Im dritten Teil geht Bremer kontroverspolemischen Elementen in anderen Literaturgattungen nach. Er konstatiert eine weit gehende Nähe zwischen Streitschriften und Konversionsberichten, die weniger individuelle Bekehrungserzählungen als theologische Traktate umfassen. Auch die Predigt steht, als eine Wurzel der Kontroverspolemik, dieser nahe, während Gattungen wie Gebet, Katechismus oder Lied, aber auch das Jesuitentheater zu Gunsten von eher binnenorientierten Haltungen von der Konfessionspolemik Abstand nahmen.

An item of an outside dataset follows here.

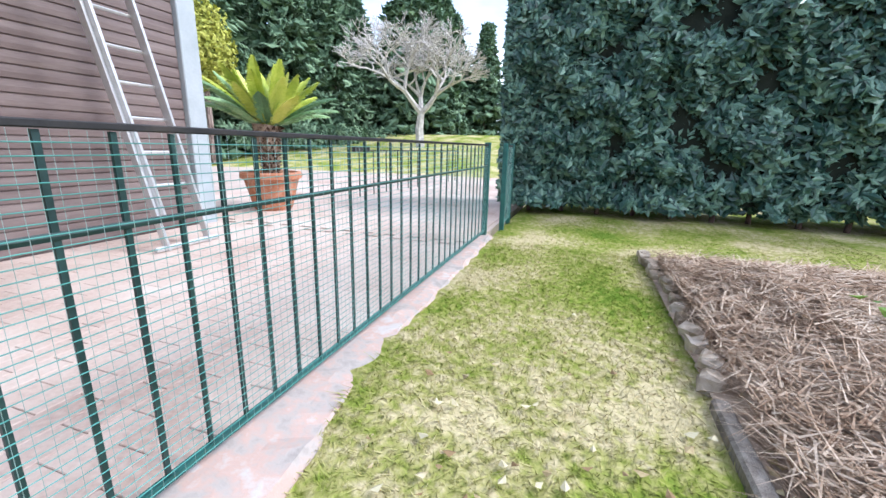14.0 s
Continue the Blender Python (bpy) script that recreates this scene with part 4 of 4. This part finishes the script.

Während die systematischen und exemplarischen Abschnitte I und II überzeugende Untersuchungen zu Grundfragen der Kontroverspolemik vorlegen, scheint dem Rezensenten dieser dritte Teil weniger zwingend. Überhaupt wäre - aus Sicht des Historikers - eine Vernachlässigung einiger literaturhistorischer Details zu Gunsten der Formulierung zugespitzterer Thesen wünschenswert gewesen. Die von Bremer angedeutete Verschärfung der Auseinandersetzung zu Beginn des 17. Jahrhunderts hätte man gern anschaulicher belegt gesehen. Auch Bremers Fazit, "daß volkssprachliche Streitschriftenwechsel den Prozeß der eigentlichen Konfessionalisierung lediglich begleiteten, wenn sie ihm nicht gar nur nachgelagert sind" (219), ist nicht zwangsläufig, kann er doch zeigen, dass das Ziel der Religionsstreitigkeiten in der konsequenten Abgrenzung der Konfessionen und im Aufbau einer Fundamentalopposition bestand. Wohl wegen der Langatmigkeit der von ihm untersuchten Texte huldigt Bremer manchmal einer zu ausgeprägten Kürze - und verschenkt damit einige systematische Überlegungen. Vor dem Hintergrund dessen, was das Buch leistet und in welches bisher unzureichend kartografierte Gebiet es vorstößt, sind dies jedoch Kritteleien, die die Verdienste von Bremers Studie nicht schmälern. In deutlichem Kontrast zu seinem Gegenstand ist ihm ein kurzweiliges und weiterführendes Buch gelungen.
Anmerkung:
[1] Rudolf Kniebe: Der Schriftenstreit über die Reformation des Kurfürsten Johann Sigismund von Brandenburg seit 1613, Halle 1902, 109.